We often hear about the worst, most garish kits ever to disgrace a football pitch; the polyester monstrosities committed in a crime of fashion that were so bad you actually felt sorry for the multi-millionaire rapists forced to wear them.

Yes we’re talking about Coventry’s chocolate brown effort from the 1970s that was strangely reminiscent of a backstreet abortion; Everton’s salmon leap of insanity from the mid-90s; and Norwich’s canary massacre from that same era. All have been widely mocked and shamed.

But what about the shirts that received neither praise nor mockery? The under-rated gems that barely blipped upon our radar at the time because our eyes were stinging from the opposition’s decision to wear tiger-print.
Here are five such beauties……

Wales late-1970s – The Croatia chessboard shows how not to utilize a country’s colours.

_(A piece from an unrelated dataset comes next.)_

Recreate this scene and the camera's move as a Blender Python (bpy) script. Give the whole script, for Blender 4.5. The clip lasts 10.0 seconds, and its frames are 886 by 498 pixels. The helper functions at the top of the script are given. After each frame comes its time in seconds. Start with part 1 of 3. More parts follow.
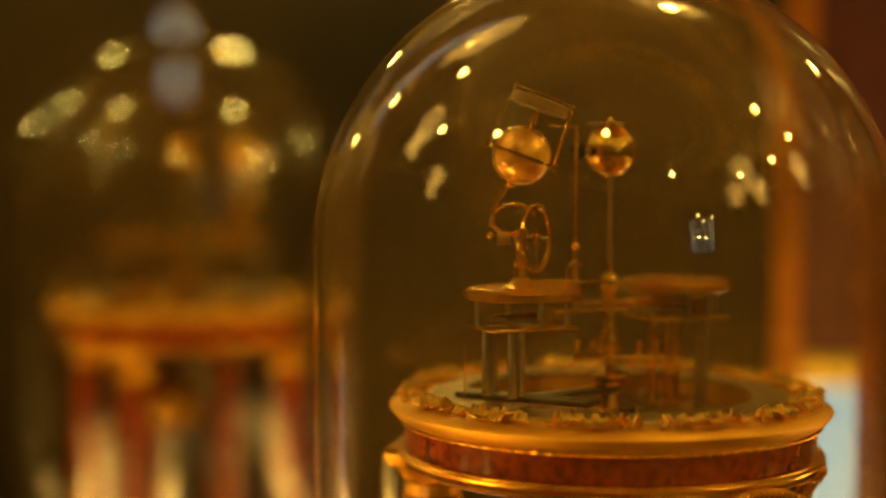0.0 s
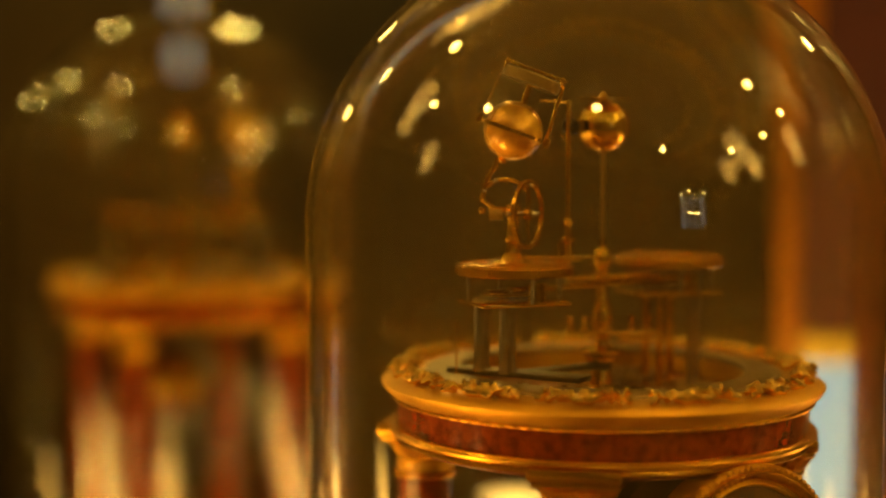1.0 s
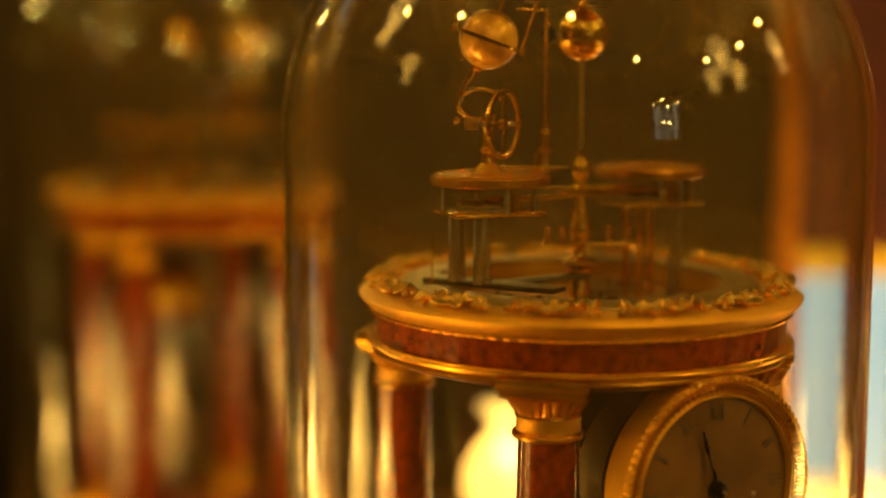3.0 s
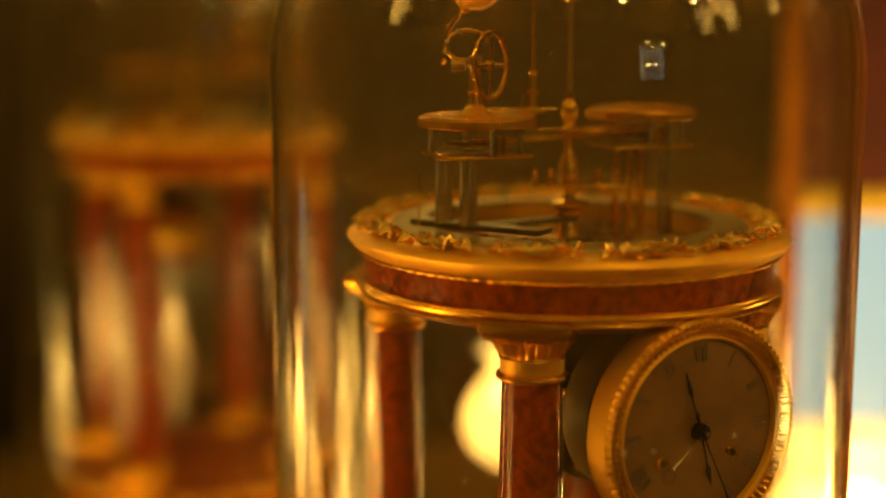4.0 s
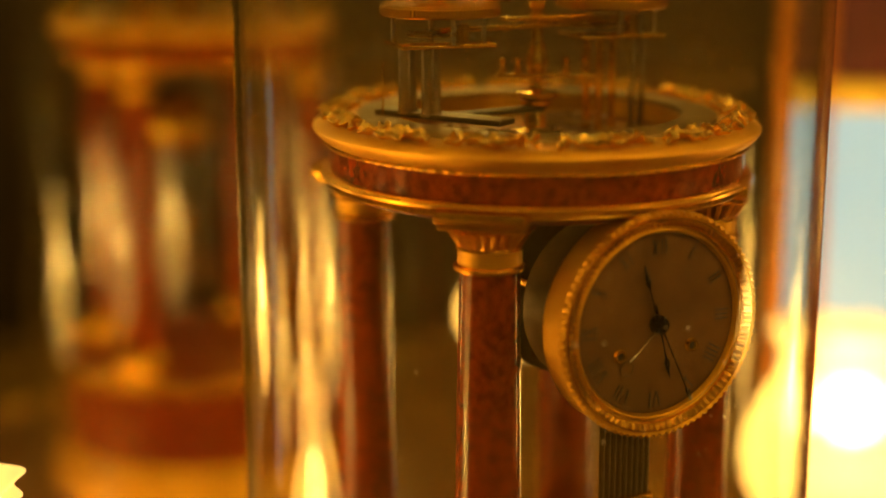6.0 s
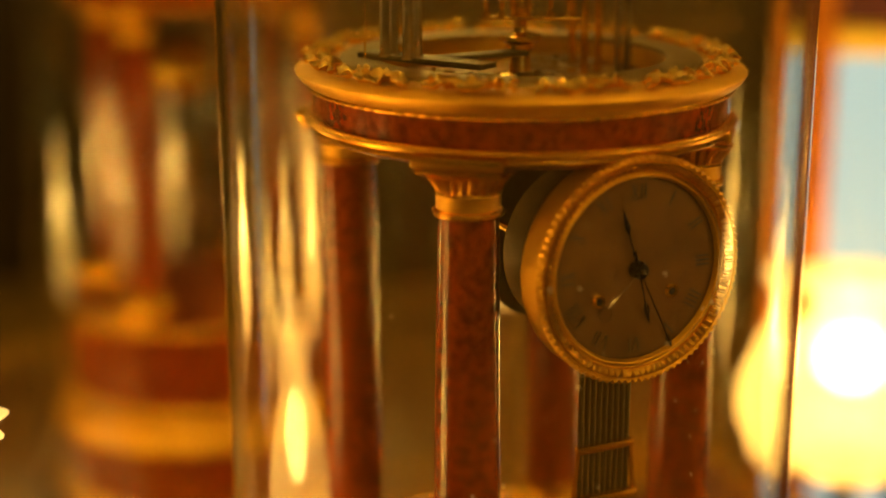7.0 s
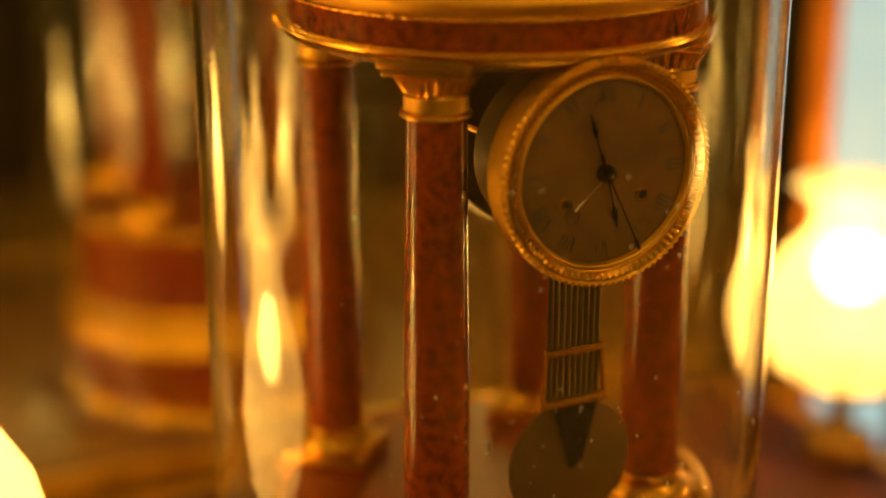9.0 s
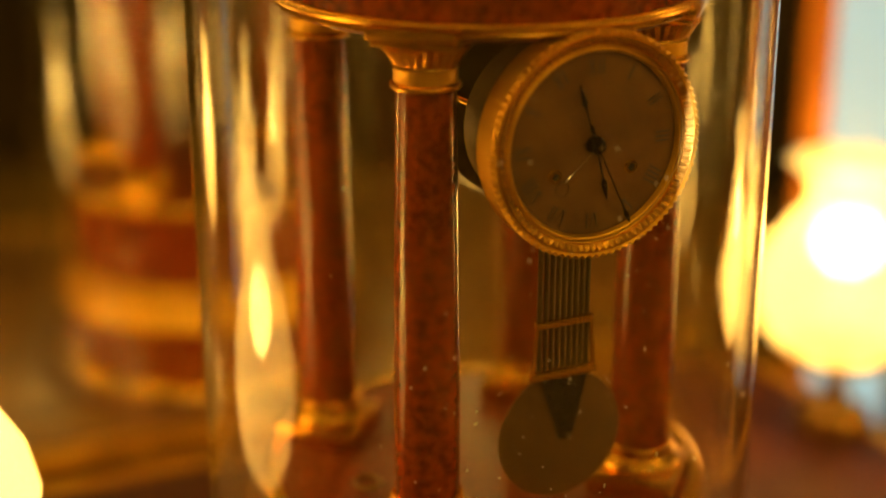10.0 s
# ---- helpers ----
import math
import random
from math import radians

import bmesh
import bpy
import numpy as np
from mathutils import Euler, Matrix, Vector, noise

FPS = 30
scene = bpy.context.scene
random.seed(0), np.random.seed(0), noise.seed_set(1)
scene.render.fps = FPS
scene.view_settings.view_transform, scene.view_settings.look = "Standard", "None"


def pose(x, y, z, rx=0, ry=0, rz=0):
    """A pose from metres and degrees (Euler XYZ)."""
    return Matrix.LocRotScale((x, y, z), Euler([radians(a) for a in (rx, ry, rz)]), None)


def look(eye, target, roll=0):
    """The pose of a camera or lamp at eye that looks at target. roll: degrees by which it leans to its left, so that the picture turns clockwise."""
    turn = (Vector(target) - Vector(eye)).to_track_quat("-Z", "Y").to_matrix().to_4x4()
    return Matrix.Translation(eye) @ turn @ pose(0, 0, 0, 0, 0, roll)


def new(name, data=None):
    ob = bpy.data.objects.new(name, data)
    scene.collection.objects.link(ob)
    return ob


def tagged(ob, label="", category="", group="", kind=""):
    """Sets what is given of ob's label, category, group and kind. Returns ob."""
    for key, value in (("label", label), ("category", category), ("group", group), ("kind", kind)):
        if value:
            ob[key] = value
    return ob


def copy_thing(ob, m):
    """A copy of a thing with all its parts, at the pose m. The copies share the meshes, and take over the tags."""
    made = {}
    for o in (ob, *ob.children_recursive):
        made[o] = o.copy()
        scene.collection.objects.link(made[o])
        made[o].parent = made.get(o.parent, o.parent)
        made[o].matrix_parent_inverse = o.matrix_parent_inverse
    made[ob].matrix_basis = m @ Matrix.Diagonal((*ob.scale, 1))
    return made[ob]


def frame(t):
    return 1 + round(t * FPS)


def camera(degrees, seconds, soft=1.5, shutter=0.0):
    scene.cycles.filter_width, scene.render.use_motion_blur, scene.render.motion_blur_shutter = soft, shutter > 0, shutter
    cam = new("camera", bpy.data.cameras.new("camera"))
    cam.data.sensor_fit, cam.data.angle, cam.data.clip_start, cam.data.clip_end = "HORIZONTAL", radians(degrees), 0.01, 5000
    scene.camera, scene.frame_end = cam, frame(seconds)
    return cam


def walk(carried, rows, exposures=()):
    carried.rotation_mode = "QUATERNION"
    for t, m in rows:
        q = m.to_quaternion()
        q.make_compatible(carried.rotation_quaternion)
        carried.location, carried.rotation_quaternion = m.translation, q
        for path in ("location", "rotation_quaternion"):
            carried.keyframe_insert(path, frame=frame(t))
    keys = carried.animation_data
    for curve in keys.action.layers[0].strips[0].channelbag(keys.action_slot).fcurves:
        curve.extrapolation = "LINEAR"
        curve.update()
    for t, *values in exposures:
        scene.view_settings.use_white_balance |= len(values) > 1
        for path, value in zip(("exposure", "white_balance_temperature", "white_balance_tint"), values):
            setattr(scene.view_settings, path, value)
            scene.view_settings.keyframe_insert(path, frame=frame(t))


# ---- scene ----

Here Wales illustrate how it can be done tastefully and with real panache. Yellow and green stripes waterfall down each side and the badge is proudly emblazoned dead centre. Admiral either do kits well or atrociously. This falls into the former category.

From an era when Welsh players had names such as Dai and Leighton instead of Craig and Wayne.

Dundee United early-1980s – Like the classic Dutch kit’s younger brother (it even has a similar, but smaller, emblem) only with having the advantage of being tangerine rather than straightforward orange. This is a Scottish masterpiece. Simple, imposing and stylish – the three criterions of a great football top.

Everton 1966 – White crewneck, the rest a sea of royal blue. EFC in slanted italics. Class should be effortless. This is.

Fiorentina 1996 – Italy; the place where footballers never retire and shirts are given the same chic importance as an Armani collection. This is partly due to the peninsula appreciating the fineries of culture more than most. But also, lets be honest, a football top is not designed for the eleven players on the pitch but to appeal to the thousands of supporters they hope to royally rip off. And in England the shirt manufacturer’s demographic is largely made up of heart-troubling salad-swervers whose main requirements are that it’s available in size XXL and resistant to pie spillage.

In Italy they’re knocking tops out for slim, tanned, scooter-boys who say ‘ciao’ a lot. Hence their efforts are usually slim-line, sexy and aesthetically pleasing.
To be honest we were spoilt for choice here.

But, keeping with our under-rated theme rather than say plump for the classic Inter 60s design, we were left with two from differing eras. The 1980s Palma yellow and blue. Or this modern-day viola dream. Unusually featuring both shirt-maker and badge dead centre and with an understated gold trim. The only way to improve this nifty number would be if club legend Gabriel Batistuta was still around today modelling it, celebrating yet another goal, arms outstretched like a rogue Christ.

Sweden away 2010 – For decades the Swedish kit were designed by Adidas who always somehow managed to complicate the pleasing hues of yellow and blue into various stripe-infested eyesores. Some, such as their early nineties number, bordered on the gaudy. Thankfully Umbro took over the reigns and pared it all down to classic simplicity. This has reached a zenith with their latest offering and looks particularly striking with the blue away shirt. Cleverly just using the badge, Umbro symbol and hemlines to bring through the yellow. The rest looks plain to a plain man but stylish to the stylish.

And finally one that gives us hope for the others…….

QPR 1980s – Once an under-rated jewel this has now become a cult classic. Sadly this is mostly due to it being worn frequently by the Keith Chegwin of Byronesque wastrels Pete Doherty. But needs must and this deserves its elevation in popularity.
Rarely does a sponsor actually enhance the stylings of a shirt but in this case the emboldened typography of Guinness adds a strong identity to the look. The splashes of red are subtle yet distinct and the overall result gives the impression of a designer who knew exactly what he was setting out to achieve (rather than be the best of several options).

This timeless beauty was too cool to get muddy – which was probably the real reason for the plastic pitch – and far, far too good for the likes of Glenn Roeder.